Importance arises when something is given excessive significance.
External importance refers to the excessive significance attributed to a person, object, or event. With objects, this manifests as an excessive desire to possess them and achieve related goals. Regarding events, it can involve placing undue importance on upcoming occurrences, such as job interviews. Concerning people, excessive importance often arises in relationships where we idealize others, seek their approval, and place them on a pedestal.
Internal importance involves overestimating one's virtues or shortcomings. This might manifest as guilt over past actions, excessive apologizing, and attempts to hide flaws. It also includes excessive self-comparison, confrontation with others, and the imposition of conditions on oneself or others.
Seeking pleasure: The Psychology of Reward and Motivation
Pleasure is a distraction from spiritual progress. It is not a purpose to be pursued. If pleasure comes, accept it; if it goes, let it go. We often chase familiar feelings and the experiences associated with them. We flee from the unknown into the familiar.
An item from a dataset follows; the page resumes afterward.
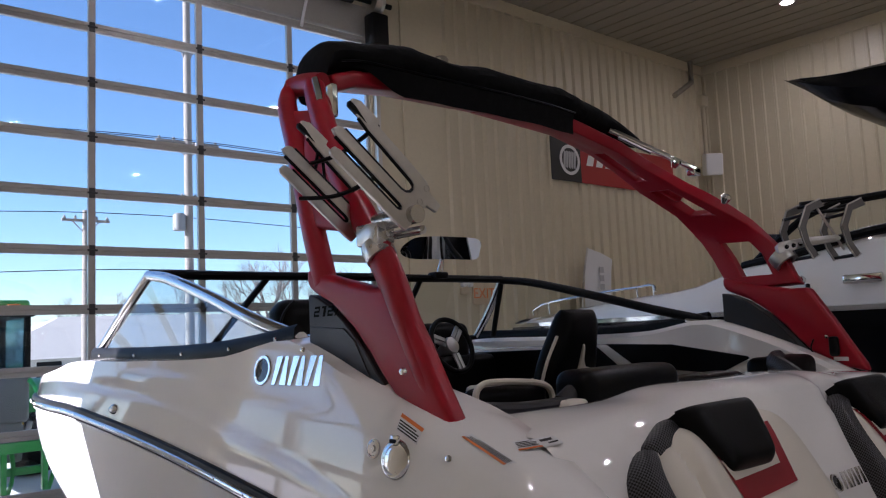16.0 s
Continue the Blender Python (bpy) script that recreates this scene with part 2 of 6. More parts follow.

Pleasure creates excessive importance, which is always balanced by its opposite. For every degree of pleasure, there is an equal degree of suffering.
Indulging in alcohol may lead to a hangover; excessive sexual activity can leave one feeling disconnected from the source; overeating often results in bloating and stomach aches.
Seeking pleasure might align with your desires and beliefs, but it does not align with your true self.
Never seek pleasure, and never run from a problem. Remain in that state until the excessive energy dissipates, then trust that your next action will be revealed, in alignment with your true self.
Outer and Inner Effort: The Yin and Yang of Success
The outer effort pertains to attempts to change external factors—such as events, people, and circumstances. It involves moving from inaction to a desired state. This effort typically arises from dissatisfaction with one's current circumstances. When feeling uncomfortable, one instinctively tries to escape those feelings. However, this only leads to avoidance of confronting a part of oneself. To truly reconnect with one's authentic self, one must strengthen inner will.
In contrast, inner effort involves actively cultivating that inner will. This occurs when one is genuinely in touch with oneself and aligned with a higher, divine will. When this connection is established, no outside forces can shake one's sense of wholeness; one recognizes that one lacks nothing internally.
A state of effortless attention is achieved by letting go of external distractions and focusing on elevating inner effort. Embrace this journey to enhance inner strength and presence.
Perfectionism, Arrogance and Pride: The Masks We Wear
One extreme manifestation of inflated self-importance is hiding our true selves behind a mask. We feel compelled to maintain a perfect and always-right facade, fearing vulnerability and the exposure of our authentic selves. Constantly guarding this facade is difficult, leading us to control people, things, and situations to ensure desired outcomes.
Guilt, Shame and Denial: Overcoming The Inner Critic
Another extreme, on the opposite end of the spectrum, is constantly denying ourselves, apologizing excessively, and feeling guilty about our actions. We perpetually protect a false identity, trying to prove our worthiness to the world. The outward appearance of action—how it looks—is more important to us than its source. In this case, we also fail to follow the law of one because we deny the divine within ourselves. We experience resistance to change because of our inflated ego.